9Ces différents angles d’approche pourraient de prime abord sembler éloignés de notre sujet, s’ils ne comportaient cependant certaines réponses à nos préoccupations. En effet, la question de la culture du prêtre, de sa formation, peut parfois permettre de se faire une idée de son aptitude ou non à générer, voire à participer à la commande et à la réalisation des décors religieux. En second lieu, une approche plus intime de sa demeure, de la teneur de son mobilier, ou encore des ouvrages imprimés abrités dans sa bibliothèque, nous livre de précieuses indications quant à ses goûts, ses centres d’intérêt, éléments qui pourront eux aussi jouer leur rôle dans le cadre de son implication au sein des chantiers décoratifs. Enfin, points essentiels, les rapports entretenus avec sa hiérarchie, et surtout avec la fabrique de son village, nous mènent directement au centre de notre enquête.
De l’école à la paroisse : formation et culture cléricale
10La question de la formation et de la culture du prêtre est, nous l’avons indiqué, centrale dans les études menées sur la paroisse rurale de l’époque moderne. Tous les chercheurs s’accordent à dire que la création des séminaires a joué un grand rôle dans l’acquisition d’un certain savoir, d’une culture plus développée. Une stricte différenciation entre l’avant et l’après Concile de Trente ne peut cependant être considérée comme viable. Les disparités géographiques notamment, obligent à considérer la question avec plus de prudence. Quel portrait pouvons-nous tout d’abord dresser du prêtre d’avant le concile ? L’image du curé inculte et rustre d’avant Trente a été très nuancée ces dernières années, beaucoup de chercheurs reconnaissant que la disparité, voire la rareté des sources disponibles, ainsi qu’une vision biaisée, étaient en grande partie à l’origine de ce portrait peu flatteur. C’est notamment le cas de Nicole Lemaître24 qui a intitulé l’un des chapitres de son Histoire des curés « Restaurer l’image des curés du XVe siècle ». Constatons néanmoins qu’il est probable que ces prêtres d’avant le concile de Trente ne disposaient certainement pas d’une culture comparable à celle du clergé post-tridentin.

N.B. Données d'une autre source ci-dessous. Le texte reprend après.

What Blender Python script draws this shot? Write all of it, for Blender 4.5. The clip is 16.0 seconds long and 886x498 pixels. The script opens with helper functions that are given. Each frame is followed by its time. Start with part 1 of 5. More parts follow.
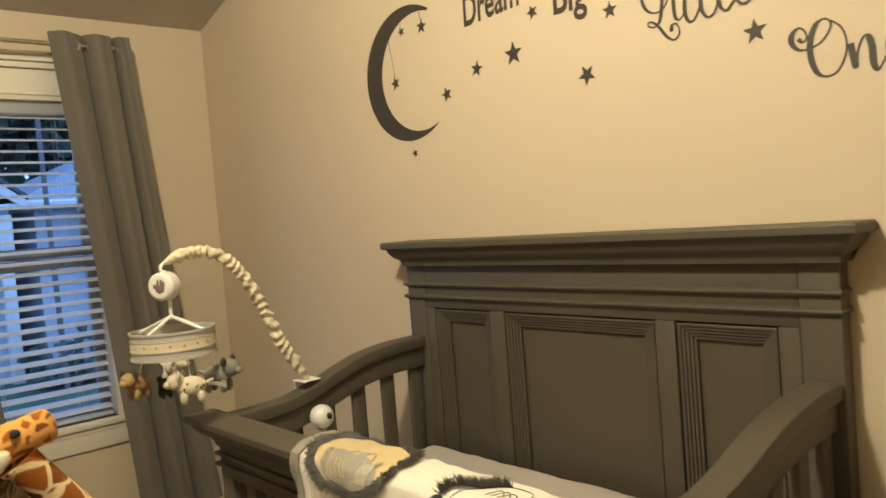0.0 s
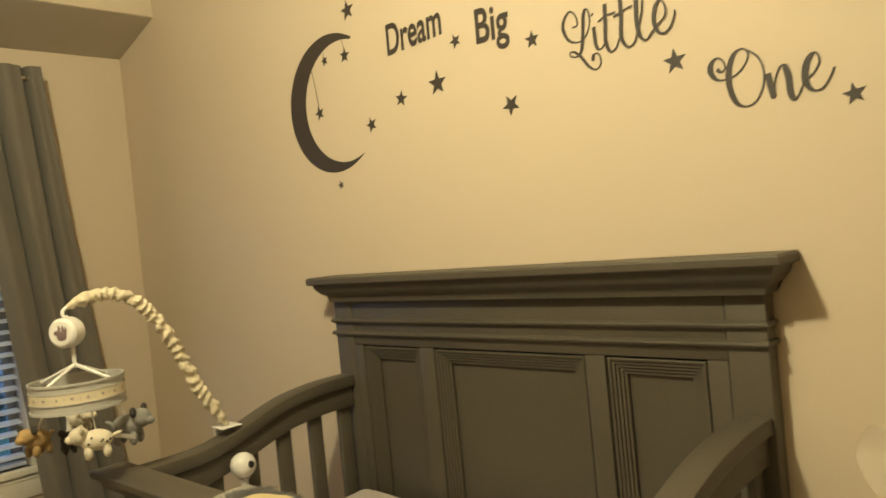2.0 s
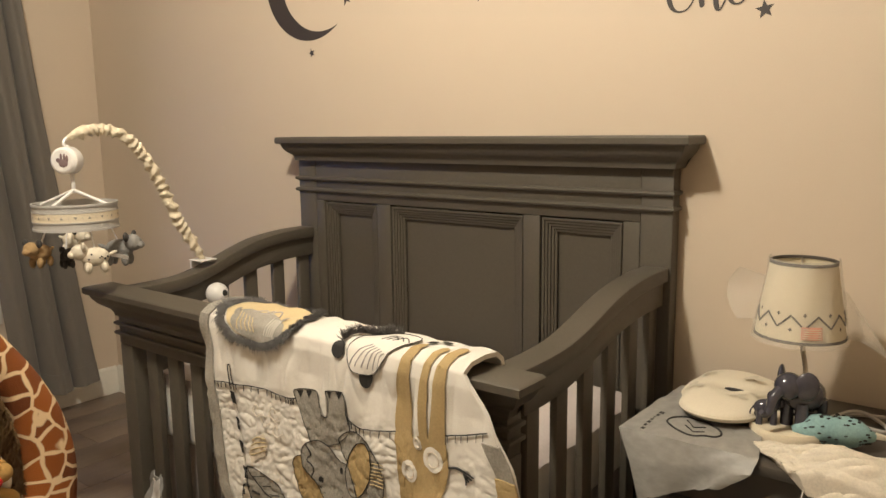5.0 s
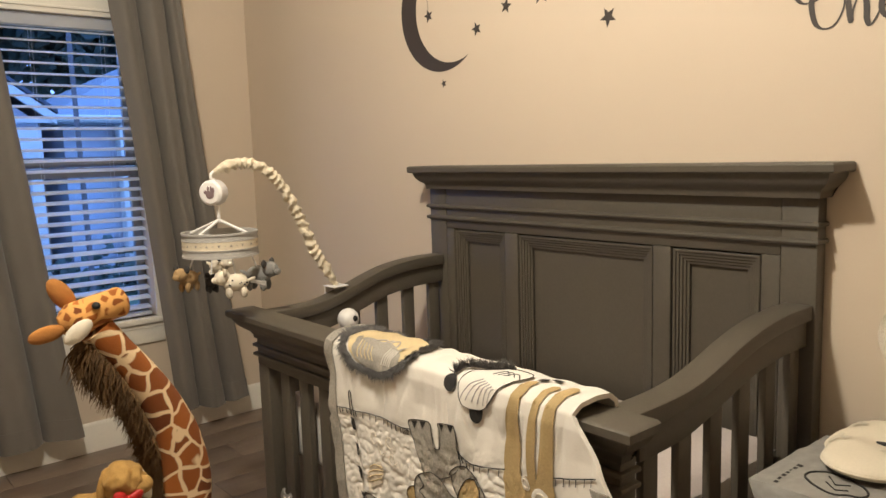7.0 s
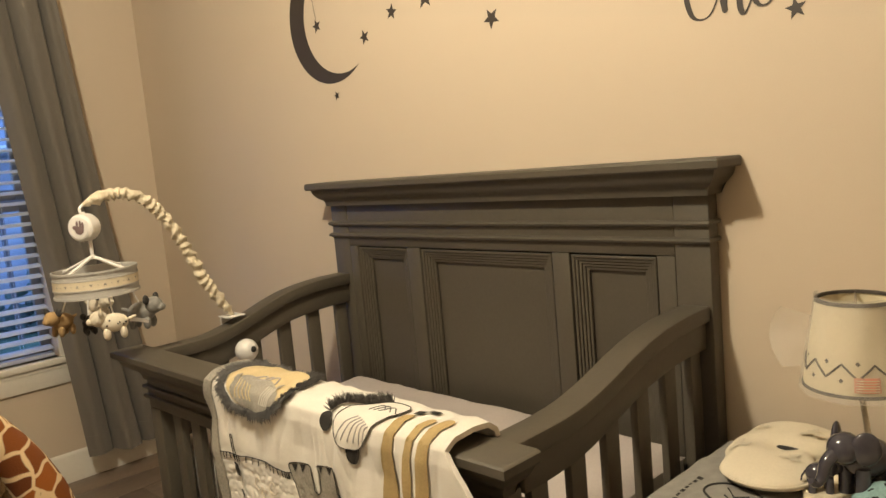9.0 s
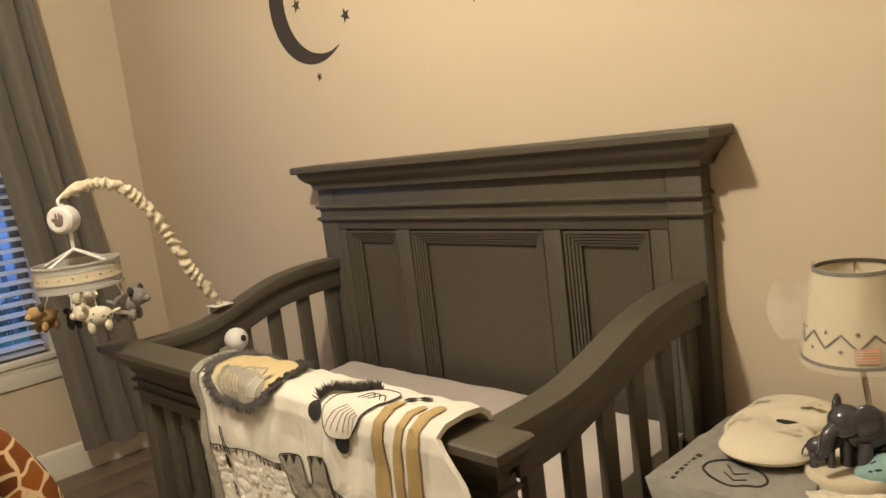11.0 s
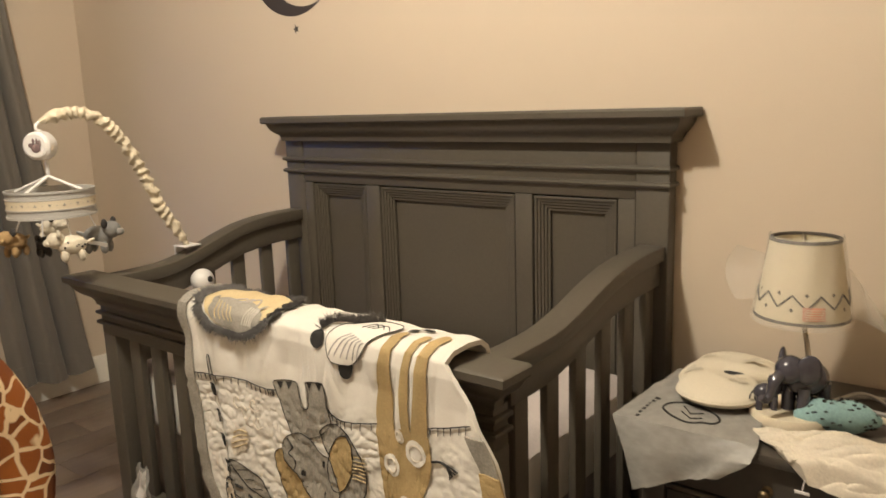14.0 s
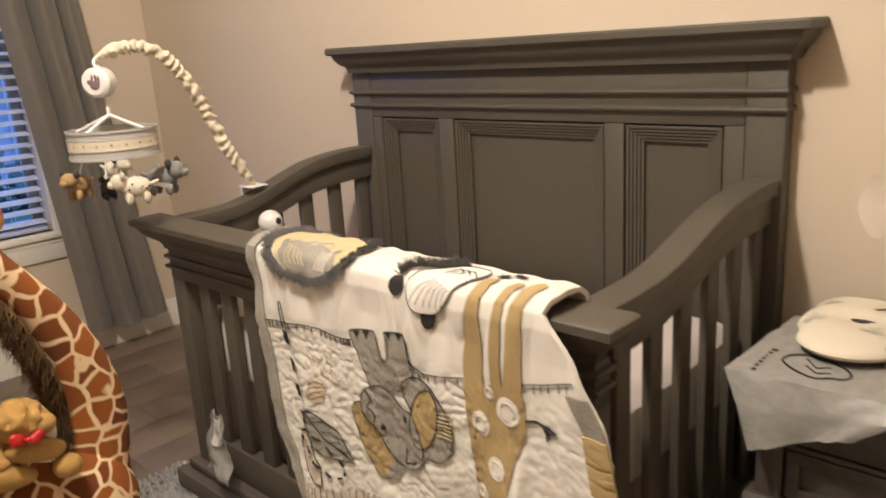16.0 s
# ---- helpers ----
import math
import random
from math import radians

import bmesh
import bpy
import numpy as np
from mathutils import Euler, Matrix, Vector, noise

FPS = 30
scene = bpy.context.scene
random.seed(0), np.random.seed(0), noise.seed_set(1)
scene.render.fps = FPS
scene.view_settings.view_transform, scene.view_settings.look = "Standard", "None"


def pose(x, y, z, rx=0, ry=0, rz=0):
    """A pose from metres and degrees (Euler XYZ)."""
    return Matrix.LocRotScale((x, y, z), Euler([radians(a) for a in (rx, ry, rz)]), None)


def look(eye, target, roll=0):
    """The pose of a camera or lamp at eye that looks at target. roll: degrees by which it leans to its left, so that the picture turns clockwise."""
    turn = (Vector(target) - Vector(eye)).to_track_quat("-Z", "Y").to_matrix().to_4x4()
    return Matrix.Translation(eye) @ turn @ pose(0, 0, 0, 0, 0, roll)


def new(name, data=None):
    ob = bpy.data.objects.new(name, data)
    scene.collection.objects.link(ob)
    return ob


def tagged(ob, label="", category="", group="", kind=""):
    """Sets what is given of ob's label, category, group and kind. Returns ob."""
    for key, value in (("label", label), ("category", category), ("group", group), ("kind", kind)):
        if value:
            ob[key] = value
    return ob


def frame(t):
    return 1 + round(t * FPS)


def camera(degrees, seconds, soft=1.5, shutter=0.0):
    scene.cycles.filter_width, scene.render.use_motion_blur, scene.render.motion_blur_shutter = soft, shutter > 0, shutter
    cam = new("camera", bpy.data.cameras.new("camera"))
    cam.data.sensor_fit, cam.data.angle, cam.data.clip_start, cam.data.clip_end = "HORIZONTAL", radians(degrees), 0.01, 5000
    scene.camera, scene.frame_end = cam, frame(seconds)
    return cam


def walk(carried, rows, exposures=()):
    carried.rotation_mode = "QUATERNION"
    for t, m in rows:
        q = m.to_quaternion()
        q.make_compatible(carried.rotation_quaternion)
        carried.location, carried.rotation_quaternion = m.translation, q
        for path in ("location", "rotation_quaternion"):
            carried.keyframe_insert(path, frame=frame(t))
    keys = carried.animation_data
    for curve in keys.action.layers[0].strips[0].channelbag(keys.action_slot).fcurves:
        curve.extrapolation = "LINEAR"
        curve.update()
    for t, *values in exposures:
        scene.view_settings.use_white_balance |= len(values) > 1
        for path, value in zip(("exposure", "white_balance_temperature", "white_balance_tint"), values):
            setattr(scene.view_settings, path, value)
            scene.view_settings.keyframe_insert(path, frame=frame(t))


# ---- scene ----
cam = camera(60.4, 16.0, 1.5, 0.4)
PATH = [
    (0, (-1.644, -1.253, 1.312), (-0.303, 0.229, 1.223), -4.6),
    (0.5, (-1.645, -1.201, 1.319), (-0.379, 0.346, 1.245), -5.3),
    (1, (-1.582, -1.202, 1.313), (-0.433, 0.43, 1.19), -6.7),
    (1.5, (-1.548, -1.2, 1.304), (-0.259, 0.322, 1.156), -6.1),
    (2, (-1.555, -1.239, 1.332), (-0.107, 0.14, 1.295), -5.6),
    (2.5, (-1.648, -1.261, 1.325), (-0.148, 0.062, 1.294), -3.9),
    (3, (-1.751, -1.26, 1.273), (-0.313, 0.121, 1.112), -0.3),
    (3.5, (-1.817, -1.308, 1.274), (-0.337, 0.012, 1.014), 0.1),
    (4, (-1.862, -1.332, 1.256), (-0.302, -0.122, 0.938), -0.7),
    (6.3, (-1.85, -1.394, 1.27), (-0.339, -0.113, 0.999), -0.7),
    (6.5, (-1.847, -1.398, 1.272), (-0.369, -0.076, 1.007), -0.8),
    (7, (-1.798, -1.396, 1.281), (-0.503, 0.108, 1.03), -1.7),
    (7.5, (-1.702, -1.427, 1.281), (-0.423, 0.089, 1.023), -2.0),
    (8, (-1.651, -1.424, 1.285), (-0.274, 0.008, 1.05), -3.0),
    (10.3, (-1.586, -1.422, 1.292), (-0.212, 0.009, 1.038), -6.9),
    (10.5, (-1.58, -1.42, 1.285), (-0.198, 0.002, 1.021), -6.9),
    (11, (-1.571, -1.405, 1.285), (-0.181, 0.002, 0.99), -7.0),
    (11.5, (-1.584, -1.365, 1.284), (-0.259, 0.103, 0.987), -6.7),
    (12, (-1.605, -1.377, 1.277), (-0.291, 0.102, 0.987), -5.4),
    (12.5, (-1.615, -1.369, 1.282), (-0.163, -0.026, 0.988), -4.6),
    (13, (-1.674, -1.333, 1.287), (-0.224, 0.019, 1.025), -4.3),
    (13.5, (-1.743, -1.335, 1.265), (-0.298, 0.015, 0.967), -2.2),
    (14, (-1.772, -1.348, 1.257), (-0.235, -0.123, 0.886), -1.8),
    (14.5, (-1.792, -1.349, 1.263), (-0.232, -0.16, 0.875), -2.6),
    (15, (-1.813, -1.334, 1.251), (-0.311, -0.088, 0.814), -3.2),
    (15.5, (-1.805, -1.3, 1.227), (-0.346, -0.044, 0.687), -3.4),
    (15.8, (-1.706, -1.276, 1.215), (-0.296, 0.037, 0.678), -3.5),
    (16, (-1.692, -1.222, 1.227), (-0.293, 0.109, 0.709), -3.5),
]
walk(cam, [(t, look(eye, target, roll)) for t, eye, target, roll in PATH],
     [(0.0, 0.08, 7300, 3), (1.5, 0.05, 7700, 0), (2.0, 0.05, 8200, -4), (2.5, 0.0, 7100, 6), (3.0, 0.05, 6600, 10), (3.5, 0.12, 6500, 12), (7.0, 0.22, 6200, 13),
      (8.0, 0.14, 7050, 10), (10.5, 0.12, 6850, 10), (12.5, 0.12, 6850, 12), (13.5, 0.2, 6500, 13), (14.5, 0.28, 6250, 14), (16.0, 0.46, 6150, 18)])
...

La transmission du savoir étant assurée par les titulaires des paroisses, l’instruction était surtout axée autour de connaissances telles que la lecture, de l’écriture et les pratiques liées à la liturgie, fait reconnu par Jean-Pierre Gutton25 et Vincent Tabbagh26. Ce dernier introduit cependant une nuance intéressante en mettant l’accent sur le fait que même, « s’ils ne possèdent pas un véritable savoir scolaire, ils ont mémorisé un grand nombre de textes, et cette imprégnation par les formules issues de l’écriture sainte constitue le plus sûr rempart de l’orthodoxie ». Même réflexion pour Gilbert Loubès qui dit que cet enseignement donnait accès à la lecture et qu’ils apprenaient à compter, à écrire, « mais aussi sans doute bien d’autres rudiments et une véritable culture religieuse27».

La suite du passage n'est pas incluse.